Internet gratuito e senza padroni: il motto dei Partito dei Pirati italiani
Anche in Italia c’è il Partito dei Pirati, la formazione politica basata sulla libertà della Rete e dei suoi contenuti. Nato nel 2006, conta circa 250 iscritti - per lo più tecnici informatici - non è ancora riuscito a presentarsi a nessuna tornata elettorale, neanche alle storiche Europee del 2009 dove il Piratpartiet svedese ha ottenuto un seggio a Strasburgo.
Come gli altri cugini europei, la sezione italiana di questa internazionale anti-copyright, crede nella liberalizzazione della proprietà intellettuale, nell’accesso libero della Rete, confidando che il web risolverà un giorno i problemi delle democrazie del Vecchio Continente. Ma, nonostante la determinazione e il consenso sulle battaglie del movimento condiviso tra gli “addetti ai lavori” e nonostante il 9% ottenuto alle elezioni comunali di Berlino, in Italia il Partito dei Pirati sembra avere molte difficoltà ad affermarsi.
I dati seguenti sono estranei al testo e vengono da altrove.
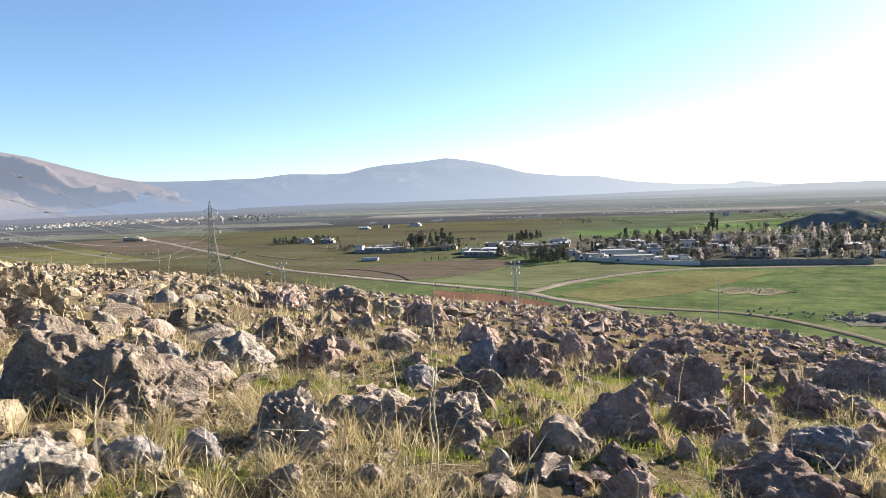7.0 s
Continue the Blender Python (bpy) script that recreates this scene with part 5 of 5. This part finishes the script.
SPACER = boxes_mesh("spacer", RUST_STEEL, (-0.24, 0.24, -0.05, 0.05, -0.05, 0.05), (-0.27, -0.15, -0.09, 0.09, -0.09, 0.09), (0.15, 0.27, -0.09, 0.09, -0.09, 0.09))
for (z, half), near_z in zip(ARMS, (14.64, 10.54, 7.01)):
    for s in (-1, 1):
        conductor(s * half, near_z, PLAIN + z - 2.3)


def lattice_pole(x, y, h, turn, label):
    """A slim pale lattice mast with short arms and white insulators."""
    ob = new("power_pole")
    tagged(ob, label, "power pole", "lattice masts of the local line")
    bm = bmesh.new()
    lattice(bm, -0.8, h, 0.75, 0.28, 9, 0.13, 0.07)
    part("mast", bm, WHITE_STEEL, ob)
    for k, z in enumerate((h - 0.4, h - 2.6, h - 4.8)):
        bm = bmesh.new()
        beam(bm, (-1.7, 0, z), (1.7, 0, z), 0.16)
        beam(bm, (-1.6, 0, z), (0, 0, z - 0.8), 0.09)
        beam(bm, (1.6, 0, z), (0, 0, z - 0.8), 0.09)
        part("crossarm", bm, WHITE_STEEL, ob)
        for s in (-1, 1):
            bm = insulator_string(s * 1.6, z - 0.2, 5, 0.17, 0.17, 0.08)
            part("insulator", bm, CERAMIC, ob)
    ob.matrix_world = Matrix.Translation((x, y, float(hill(x, y)))) @ Matrix.Rotation(turn, 4, "Z")


lattice_pole(-83, 245, 18.2, 0.5, "pale lattice power mast beside the road junction")
lattice_pole(123, 205, 21.5, 0.2, "pale lattice power mast in the green field")


def twin_pole(x, y, h, turn):
    ob = new("power_pole")
    tagged(ob, "twin-legged pale power pole with a crossarm", "power pole")
    for s in (-1, 1):
        bm = bmesh.new()
        bmesh.ops.create_cone(bm, cap_ends=True, segments=8, radius1=0.26, radius2=0.15, depth=h + 1, matrix=Matrix.Translation((s * 0.9, 0, h / 2 - 0.5)) @ Matrix.Rotation(-s * 0.05, 4, "Y"))
        part("leg", bm, WHITE_STEEL, ob)
    bm = bmesh.new()
    beam(bm, (-2.8, 0, h - 0.6), (2.8, 0, h - 0.6), 0.26)
    beam(bm, (-1.0, 0, h * 0.55), (1.0, 0, h * 0.75), 0.14)
    beam(bm, (1.0, 0, h * 0.55), (-1.0, 0, h * 0.75), 0.14)
    part("crossarm", bm, WHITE_STEEL, ob)
    for x0 in (-2.5, 0, 2.5):
        bm = insulator_string(x0, h + 0.25, 4, 0.2, 0.2, 0.09)
        part("insulator", bm, CERAMIC, ob)
    ob.matrix_world = Matrix.Translation((x, y, float(hill(x, y)))) @ Matrix.Rotation(turn, 4, "Z")


twin_pole(-216, 266, 13.0, 0.4)


def plain_pole(x, y, h, lean):
    ob = new("utility_pole")
    tagged(ob, "thin grey utility pole with a short crossarm", "utility pole", "thin poles on the plain")
    bm = bmesh.new()
    bmesh.ops.create_cone(bm, cap_ends=True, segments=8, radius1=0.17, radius2=0.10, depth=h + 1, matrix=Matrix.Translation((0, 0, h / 2 - 0.5)))
    part("pole", bm, WHITE_STEEL, ob)
    bm = bmesh.new()
    beam(bm, (-0.8, 0, h - 0.4), (0.8, 0, h - 0.4), 0.12)
    part("crossarm", bm, WOOD, ob)
    ob.matrix_world = Matrix.Translation((x, y, float(hill(x, y)))) @ Matrix.Rotation(lean, 4, "Y")


plain_pole(63, 241, 20.0, 0.01)
plain_pole(-8, 232, 13.5, 0.02)
plain_pole(-410, 360, 11, 0.0)
plain_pole(-330, 520, 10, 0.0)


# ---- hedges and tree lines far out on the plain ----
def tree_line(count, rows, seed, r0, r1, az0, az1, label):
    """Low dark tree rows and bushes, too far to count."""
    g = random.Random(seed)
    vs, fs = [], []
    for _ in range(rows):
        az, r = radians(g.uniform(az0, az1)), r0 + (r1 - r0) * g.random() ** 1.3
        x, y = -r * math.sin(az), r * math.cos(az)
        way = radians(g.choice((20, 28, 110, 15)) + g.uniform(-8, 8))
        ln = g.uniform(30, 170) * r / 1000
        for _ in range(count):
            u = g.uniform(-0.5, 0.5) * ln
            h = g.uniform(1.2, 3.6) * (0.7 + r / 3000)
            c = Vector((x + u * math.cos(way) + g.gauss(0, 2.5), y + u * math.sin(way) + g.gauss(0, 2.5), PLAIN + 0.8))
            for _ in range(5):
                o = len(vs)
                q = c + Vector((g.gauss(0, 0.5) * h, g.gauss(0, 0.5) * h, g.uniform(0.1, 0.8) * h))
                vs += [q + Vector((g.uniform(-1, 1), g.uniform(-1, 1), g.uniform(-0.7, 0.7))) * h * 0.5 for _ in range(4)]
                fs += [(o, o + 1, o + 2), (o, o + 2, o + 3), (o, o + 3, o + 1), (o + 1, o + 3, o + 2)]
    # rows beyond 1000 m use the foliage with haze painted on as emission
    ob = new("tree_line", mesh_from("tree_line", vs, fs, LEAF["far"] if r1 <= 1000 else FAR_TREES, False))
    return tagged(ob, label, "trees", kind="stuff")


tree_line(14, 28, 41, 520, 1000, -38, 62, "dark hedges and bushes between far fields")
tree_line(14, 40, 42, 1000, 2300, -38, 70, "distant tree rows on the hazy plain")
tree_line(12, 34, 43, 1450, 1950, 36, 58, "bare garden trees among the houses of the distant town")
“Prima di tutto, voglio fare i complimenti ai tedeschi. Evidentemente sono più bravi di noi a trovare spazi - dichiara a Tgcom Athos Gualazzi, presidente del movimento, ex tecnico informatico del Ministero delle Finanze in pensione - qua in Italia è molto difficile, vista la situazione che viviamo”. In particolare Gualazzi si riferisce alla questione del digital divide e all’utilizzo della Rete che, a suo dire, è molto al di sotto delle potenzialità del Web: “Purtroppo, l’italiano medio non va in Rete per informarsi su temi seri. Lo fa, soprattutto, per il gossip.”
Nonostante un passato di collaborazione con il governo, i Pirati Italiani si dicono vicini a Beppe Grillo, pur non condividendone le forme di comunicazione. Gualazzi non nasconde neanche la vicinanza ad Anonymous, anche se il presidente non conferma che alcuni aderenti al movimento abbiano partecipato alle campagne del collettivo di hacker. Tuttavia, da Anonymous è stato mutuato il vezzo dell’anonimato. E’ vero che, sul sito ci sono contenuti assolutamente innocui. Tuttavia, i Pirati Italiani temono le condizioni della vita politica del Paese “diventino ancor più sfavorevoli” vietando la comunicazione libera in Rete.